I agree with some of the previous discussions of this topic in recent weeks: IF the tournament were expanded (68? 72? 80? 96 teams?) it should be the at-large/big conference teams that stock the play-in round. That should kill the idea pretty quickly. And there's no way it ever goes to 128 teams, because of the logistics of squeezing 64 games into Mon.-Tues. of the first week of the tourney.

As a Big Ten grad, I can't say that Mr. Delany has ever made a positive impression with me (score one for KingFootball). But, I'm not wild about letting more mediocre teams into the tourney each year (even if it means New Mexico misses the Dance this year), so score one for The Truth too!

March 12, 2009  04:32 PM ET

65 (or 64 depending on how you view it is the perfect amount of teams) and expanding it would ruin one of the greatest sporting events in college basketball

www.collegebasketball247.blogspot.com

www.twitter.com

March 12, 2009  04:32 PM ET

www.twitter.com/collegebb247

March 12, 2009  07:06 PM ET

Yes, please don't expand the field of 65. Because if we do, they MIGHT give bids to the entire Big 10 conference. That would only increase our liklihood of all Big10 leaving by the first weekend of Tourney play every year.

March 13, 2009  04:35 AM ET

There's a shocker. The guy in charge of a league that "experts" are projecting might get EIGHT teams in, thinks the tourney is fine as it.

This just in - fire is hot!

So it's okay if Minnesota or Ohio State which have no real shot at winning a National Championship get in, but not teams from a mid-major conference.

 
March 13, 2009  08:45 AM ET
QUOTE(#14):

There's a shocker. The guy in charge of a league that "experts" are projecting might get EIGHT teams in, thinks the tourney is fine as it.
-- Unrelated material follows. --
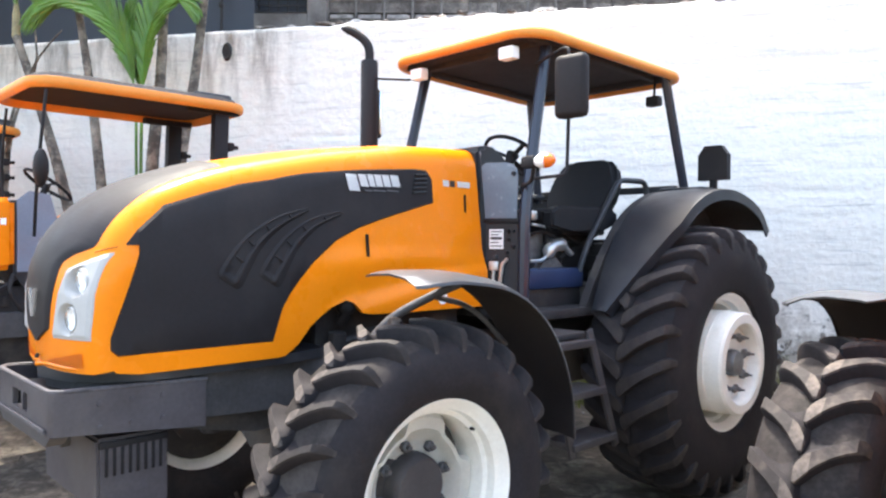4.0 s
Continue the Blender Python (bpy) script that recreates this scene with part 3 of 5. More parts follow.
def side_panel(side):
    low = [(1.525, 1.19), (1.555, 1.163), (2.215, 1.158), (2.262, 1.30), (2.30, 1.362), (2.345, 1.418), (2.43, 1.507), (2.56, 1.604), (2.70, 1.667), (2.85, 1.713), (3.05, 1.765), (3.25, 1.815)]
    high = [(1.525, 1.23), (1.585, 1.40), (1.634, 1.553), (1.6345, 1.647), (1.655, 1.666), (1.739, 1.745), (1.9, 1.80), (2.063, 1.85), (2.4, 1.92), (2.728, 1.96), (3.1, 1.993), (3.21, 1.995), (3.25, 1.95)]
    main = [1.525, 1.54, 1.555, 1.585, 1.61, 1.634, 1.6345, 1.655, 1.675, 1.70, 1.72, 1.74, 1.76, 1.78, 1.80, 1.85, 1.9, 1.95, 2.0, 2.06, 2.10, 2.15, 2.215, 2.24, 2.262, 2.28, 2.30, 2.32, 2.345, 2.39, 2.43, 2.468, 2.51, 2.56, 2.60, 2.64, 2.70, 2.75, 2.80, 2.85, 2.92, 3.0, 3.05, 3.1, 3.16, 3.21, 3.25]
    bm = bmesh.new()

    def sheet(ys, z_low, z_high):
        rows, back = [], []
        for y in ys:
            a, b = z_low(y), z_high(y)
            zs = [a + (b - a) * t for t in (0, 0.03, 0.2, 0.4, 0.6, 0.8, 0.97, 1)]
            inner = y > ys[0]
            rows.append([bm.verts.new((side * (shell_x(y, z) + (0.007 if 0 < q < 7 and inner else -0.001)), y, z)) for q, z in enumerate(zs)])
            back.append([bm.verts.new((side * (shell_x(y, z) - 0.02), y, z)) for z in zs])
        grid_faces(bm, rows)
        grid_faces(bm, back)
        for q in (0, 7):
            for i in range(len(ys) - 1):
                bm.faces.new((rows[i][q], rows[i + 1][q], back[i + 1][q], back[i][q]))
        for i in (0, len(ys) - 1):
            for q in range(7):
                bm.faces.new((rows[i][q], rows[i][q + 1], back[i][q + 1], back[i][q]))

    sheet(main, lambda y: lerp_table(low, y), lambda y: lerp_table(high, y))
    # the pointed end above the orange ear by the headlamp
    sheet([1.588, 1.60, 1.615, 1.6345], lambda y: 1.584, lambda y: 1.588 + (y - 1.588) * 1.27)
    return bm


def top_panel():
    bm = bmesh.new()
    edge = [(1.205, 0.02), (1.255, 0.135), (1.346, 0.157), (1.45, 0.181), (1.49, 0.185), (1.524, 0.195), (1.557, 0.232), (1.587, 0.281), (1.61, 0.309), (1.635, 0.318), (1.71, 0.320), (1.79, 0.314), (1.862, 0.297), (1.945, 0.288)]
    rows = []
    fine = [(a + (b - a) * t) for a, b in zip(PROFILE, PROFILE[1:]) for t in (0, 0.25, 0.5, 0.75)]
    for j in range(len(fine)):
        p = fine[j]
        if not 1.2 <= p.y <= 1.958:
            continue
        xb = lerp_table(edge, p.y)
        i, f = j // 4, (j % 4) / 4
        row = []
        for t in range(-8, 9):
            x = xb * t / 8
            a, na = hood_sheet(i, x)
            b, nb = hood_sheet(min(i + 1, len(PROFILE) - 1), x)
            q, nn = a + (b - a) * f, (na + (nb - na) * f).normalized()
            row.append(bm.verts.new(q - nn * (0.010 if abs(t) < 8 else 0.001)))
        rows.append(row)
    grid_faces(bm, rows)
    bmesh.ops.recalc_face_normals(bm, faces=bm.faces)
    return bm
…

This just in - fire is hot!So it's okay if Minnesota or Ohio State which have no real shot at winning a National Championship get in, but not teams from a mid-major conference.

expanding the fields wouldn't help the mid-majors, only the big-six really...its true that Minn or OSU (if they get in) won't have a real shot to win...so why expand and let in even more teams with no real shot to win? u're crapping on your own statement.